Copy out all lines in the data below containing the string "Python".

(Entries with animation source code)
☆ ☆ ☆ ☆

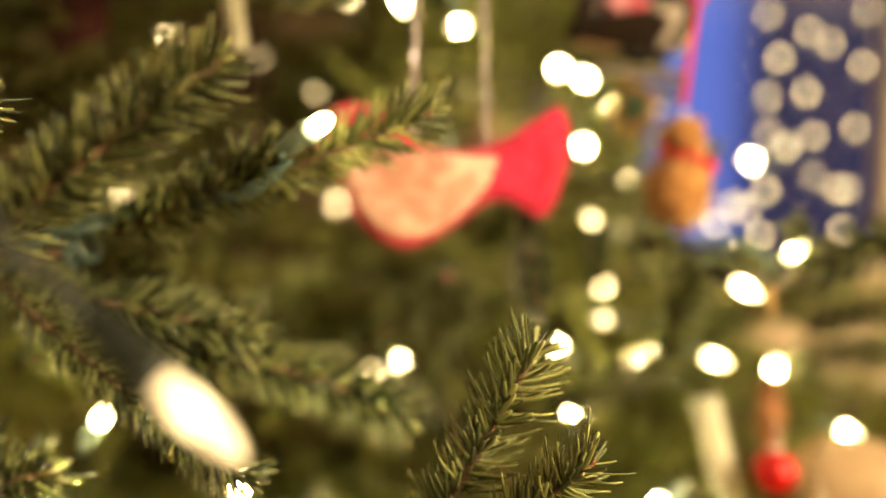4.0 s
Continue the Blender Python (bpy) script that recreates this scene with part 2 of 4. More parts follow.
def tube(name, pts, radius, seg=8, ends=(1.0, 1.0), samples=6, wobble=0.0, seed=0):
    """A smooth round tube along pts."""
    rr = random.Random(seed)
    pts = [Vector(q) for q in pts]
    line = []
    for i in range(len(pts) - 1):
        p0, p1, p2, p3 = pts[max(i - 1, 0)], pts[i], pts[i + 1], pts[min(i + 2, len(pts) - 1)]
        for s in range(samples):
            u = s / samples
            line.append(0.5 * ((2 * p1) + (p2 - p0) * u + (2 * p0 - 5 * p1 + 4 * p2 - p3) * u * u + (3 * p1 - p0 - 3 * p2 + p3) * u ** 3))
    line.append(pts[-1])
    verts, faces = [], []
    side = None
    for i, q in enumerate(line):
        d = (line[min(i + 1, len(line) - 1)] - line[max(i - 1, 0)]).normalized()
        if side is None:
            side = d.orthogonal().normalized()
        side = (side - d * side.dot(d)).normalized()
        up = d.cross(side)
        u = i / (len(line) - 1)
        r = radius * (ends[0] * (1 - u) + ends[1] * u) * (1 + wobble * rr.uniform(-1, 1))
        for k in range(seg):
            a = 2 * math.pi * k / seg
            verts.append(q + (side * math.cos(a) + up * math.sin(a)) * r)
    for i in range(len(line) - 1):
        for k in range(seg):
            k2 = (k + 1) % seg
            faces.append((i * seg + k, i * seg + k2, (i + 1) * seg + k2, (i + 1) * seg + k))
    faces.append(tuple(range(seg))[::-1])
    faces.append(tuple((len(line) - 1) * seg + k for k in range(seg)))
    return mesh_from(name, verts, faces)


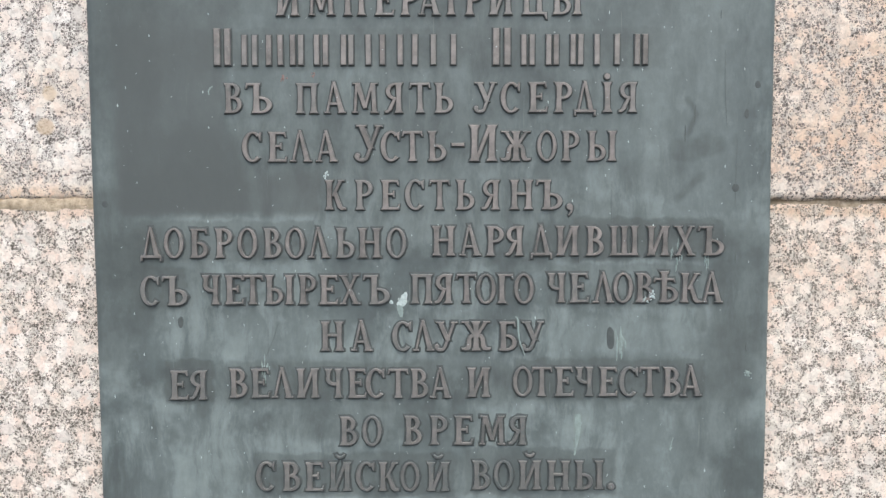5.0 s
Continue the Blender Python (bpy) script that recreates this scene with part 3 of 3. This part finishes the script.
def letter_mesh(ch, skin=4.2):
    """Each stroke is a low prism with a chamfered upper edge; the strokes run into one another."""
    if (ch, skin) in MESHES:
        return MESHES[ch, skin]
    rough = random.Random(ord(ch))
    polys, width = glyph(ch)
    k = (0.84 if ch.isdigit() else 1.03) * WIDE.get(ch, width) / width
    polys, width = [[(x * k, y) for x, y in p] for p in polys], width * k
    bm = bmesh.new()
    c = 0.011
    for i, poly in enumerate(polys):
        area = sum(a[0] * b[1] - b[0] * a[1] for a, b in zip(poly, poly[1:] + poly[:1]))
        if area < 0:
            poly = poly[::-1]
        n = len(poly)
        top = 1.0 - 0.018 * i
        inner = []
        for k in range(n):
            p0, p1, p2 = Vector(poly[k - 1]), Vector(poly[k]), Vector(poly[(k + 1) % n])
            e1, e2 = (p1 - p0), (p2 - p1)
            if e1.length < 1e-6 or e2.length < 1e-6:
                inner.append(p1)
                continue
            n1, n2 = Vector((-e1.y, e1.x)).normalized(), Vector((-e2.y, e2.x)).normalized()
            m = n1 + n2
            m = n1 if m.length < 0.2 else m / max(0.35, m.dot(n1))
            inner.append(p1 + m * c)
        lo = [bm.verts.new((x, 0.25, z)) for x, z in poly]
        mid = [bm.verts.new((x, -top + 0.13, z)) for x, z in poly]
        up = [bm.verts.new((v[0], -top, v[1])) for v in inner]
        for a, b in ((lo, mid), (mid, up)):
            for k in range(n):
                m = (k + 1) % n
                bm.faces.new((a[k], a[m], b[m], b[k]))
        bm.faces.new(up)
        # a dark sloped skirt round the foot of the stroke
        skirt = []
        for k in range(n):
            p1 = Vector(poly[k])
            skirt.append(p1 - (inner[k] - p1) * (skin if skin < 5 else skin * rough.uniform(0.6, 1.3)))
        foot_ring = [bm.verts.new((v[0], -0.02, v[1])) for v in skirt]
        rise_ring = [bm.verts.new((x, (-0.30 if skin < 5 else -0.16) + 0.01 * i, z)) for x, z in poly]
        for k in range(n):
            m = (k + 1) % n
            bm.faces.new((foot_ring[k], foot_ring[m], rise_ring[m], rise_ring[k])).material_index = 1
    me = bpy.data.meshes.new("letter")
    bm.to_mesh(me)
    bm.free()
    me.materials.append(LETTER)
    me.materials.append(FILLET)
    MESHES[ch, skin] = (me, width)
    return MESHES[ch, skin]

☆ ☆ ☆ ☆

§ **EXERCISE RESPONSE**:
Continue the Blender Python (bpy) script that recreates this scene with part 2 of 4. More parts follow.
Continue the Blender Python (bpy) script that recreates this scene with part 3 of 3. This part finishes the script.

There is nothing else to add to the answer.